NEC readies 2nd-generation Vector Engine, Type 20, offering higher memory bandwidth and a few more vector cores. NEC Readies 2nd Gen Vector Engine

Back at Supercomputing 2019 NEC announced the rollout of an enhanced version of their Vector Engines branded as Type 10E. Production for those VEs should have started in January.

Ahead of the COVID-19 pandemic and shutdowns, at a workshop earlier this year, NEC started talking about their second-generation Vector Engine Type 20. NEC said second generation looks very similar to their first generation SX-Aurora. The company is adding two additional cores for a total of 10 cores in the highest-end models. Additionally, NEC is bumping the memory bandwidth and frequency for a modest improvement in performance over first-generation (both VE Type 10 and Type 10E). NEC says that it made some enhancements to the core architecture as well but was not ready to disclose those changes at that time. Presumably, overall, the full SoC structure has not changed.

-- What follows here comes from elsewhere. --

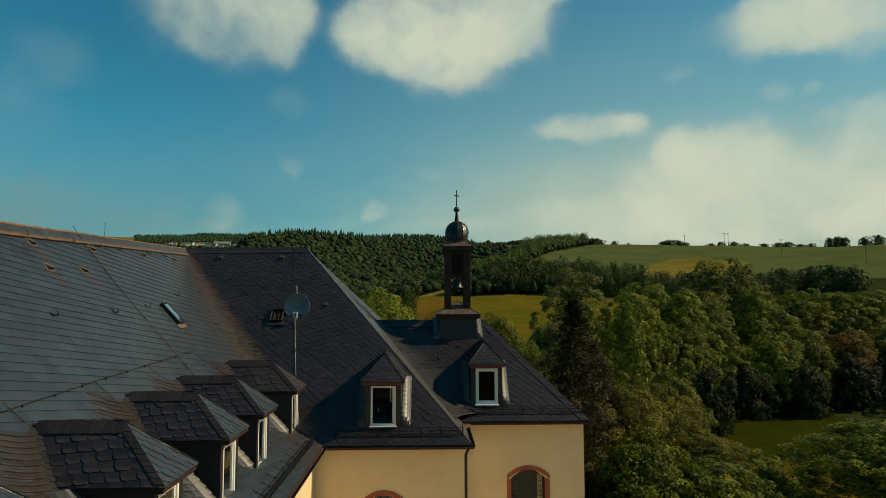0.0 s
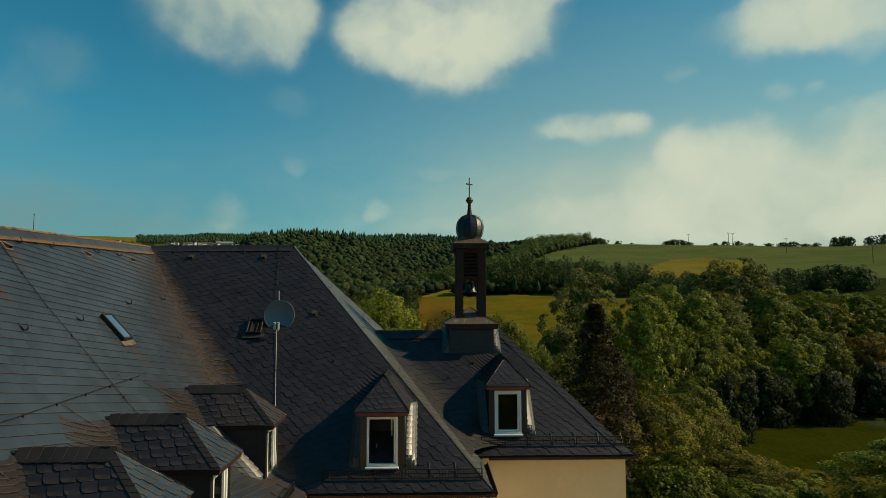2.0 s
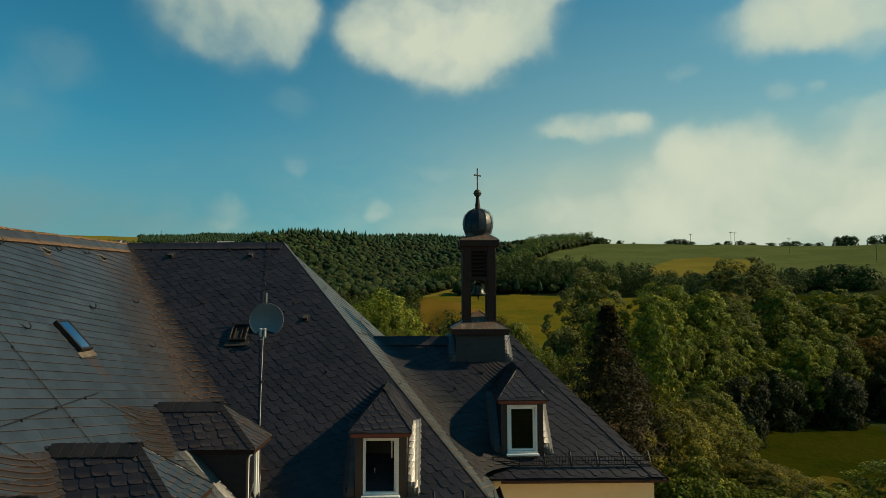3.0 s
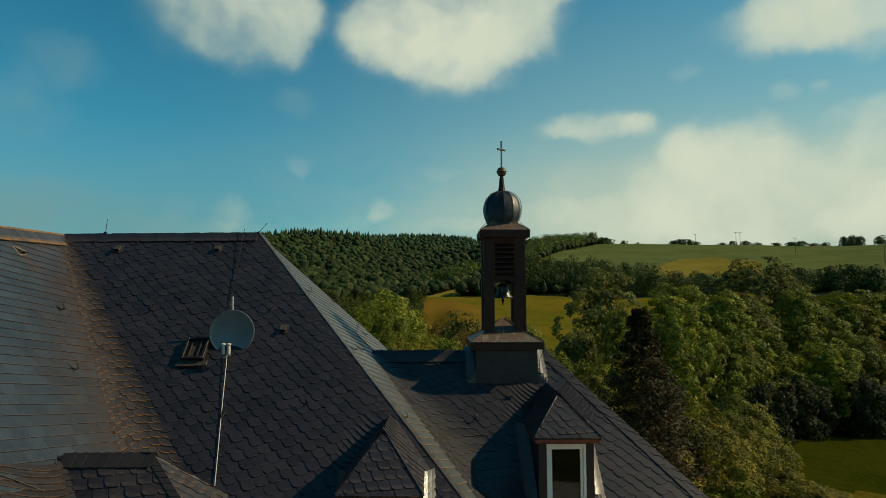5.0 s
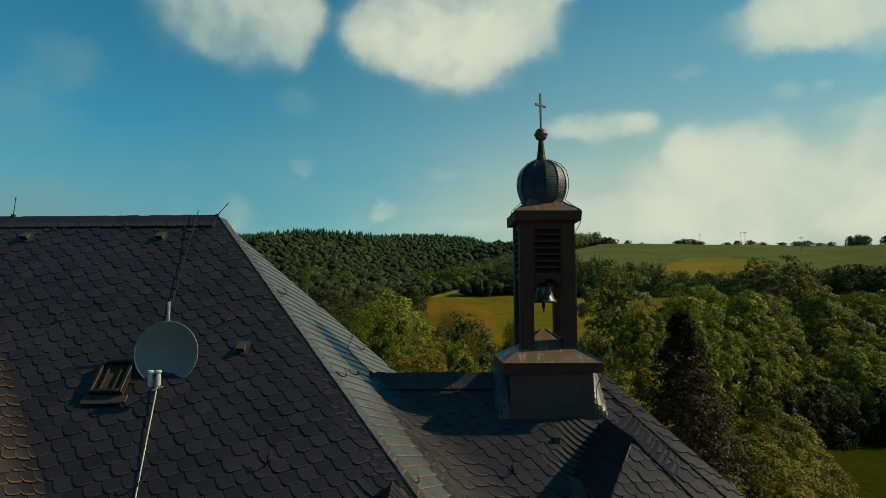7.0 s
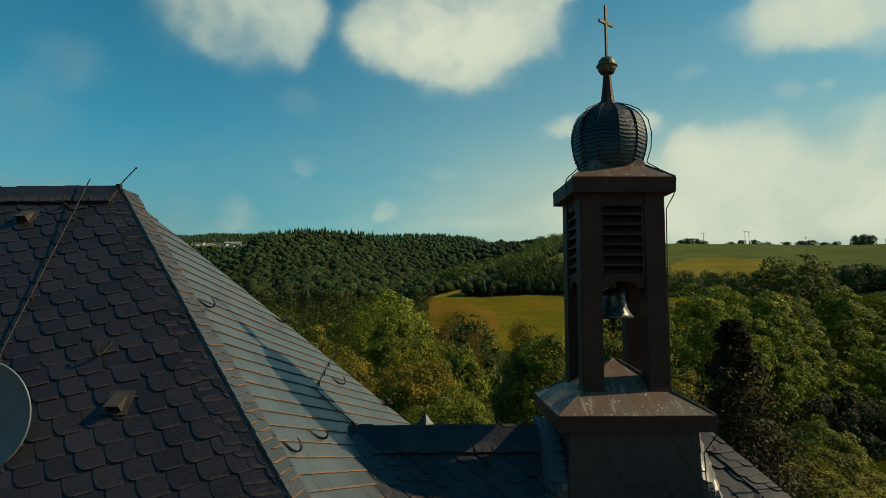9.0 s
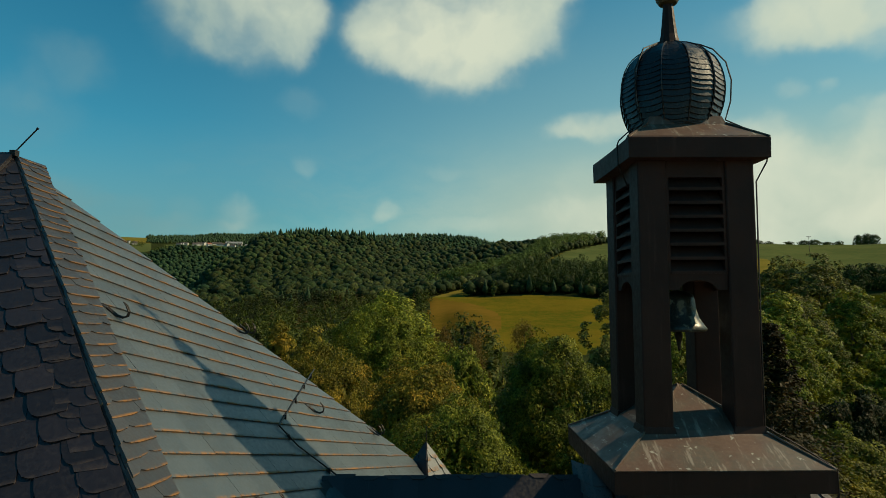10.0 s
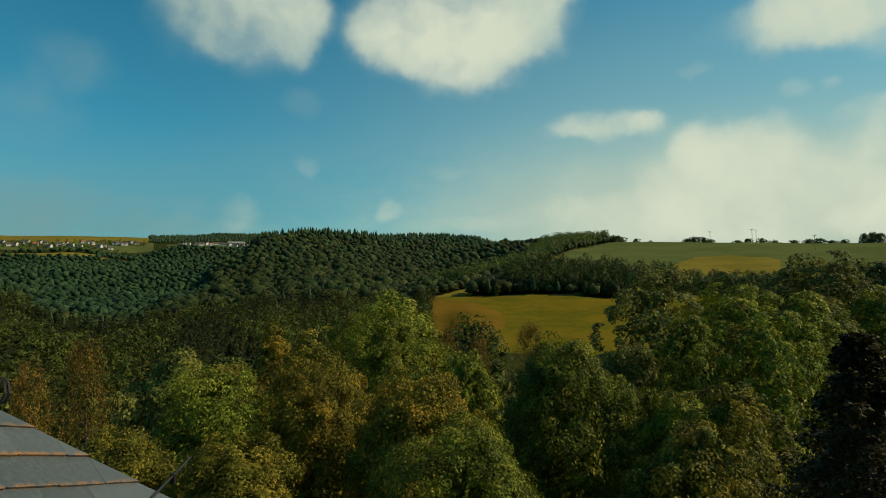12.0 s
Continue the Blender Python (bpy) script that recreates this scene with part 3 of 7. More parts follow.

Two initial models were announced, the VE Type 20A and the Type 20B. Like their predecessors, both processors have 6 HBM2 stacks with a total memory capacity of 48 GiB. In the Type 10, NEC switched to higher-binned DRAM dies supporting data rates of up to 1.76 GT/s for a total peak bandwidth of 1.35 TB/s. The new Type 20 models will push this further by around 13% to a hair under 2 GT/s for the higher peak bandwidth of 1.53 TB/s.

Type 10E vs Type 20
Type 10AE 10BE 10CE 20A 20B
Cores 8 8 8 10 8
Clock (GHz) 1.584 1.408 1.40 1.60 1.60
Perf/Core (gigaFLOPS) 304.1 270.3 268.8 307 307
Perf (teraFLOPS) 2.433 2.163 2.150 3.07 2.46
Memory (Hi) 8 8 4 8 8
Memory (GiB) 48 48 24 48 48
Bandwidth (TB/s) 1.35 1.35 1.00 1.53 1.53

Type 20B will remain eight cores, albeit with some new enhancements. Type 20A will offer the full ten-core configuration. Both processors will operate at 1.6 GHz or 307 gigaFLOPS/core. The peak performance for the 20B is the same as the 10A but the real application performance should be higher due to the improved memory bandwidth. Whereas the 10AE is at 0.55 B/FLOP, the 20B improves that slightly to 0.63 B/FLOP. With two additional core, the 20A will have a new peak performance of 3.07 teraFLOPS. However, having the same peak bandwidth as the 20B, the 20A decreases the bytes per flop rate from the HBM down to 0.5 B/FLOP.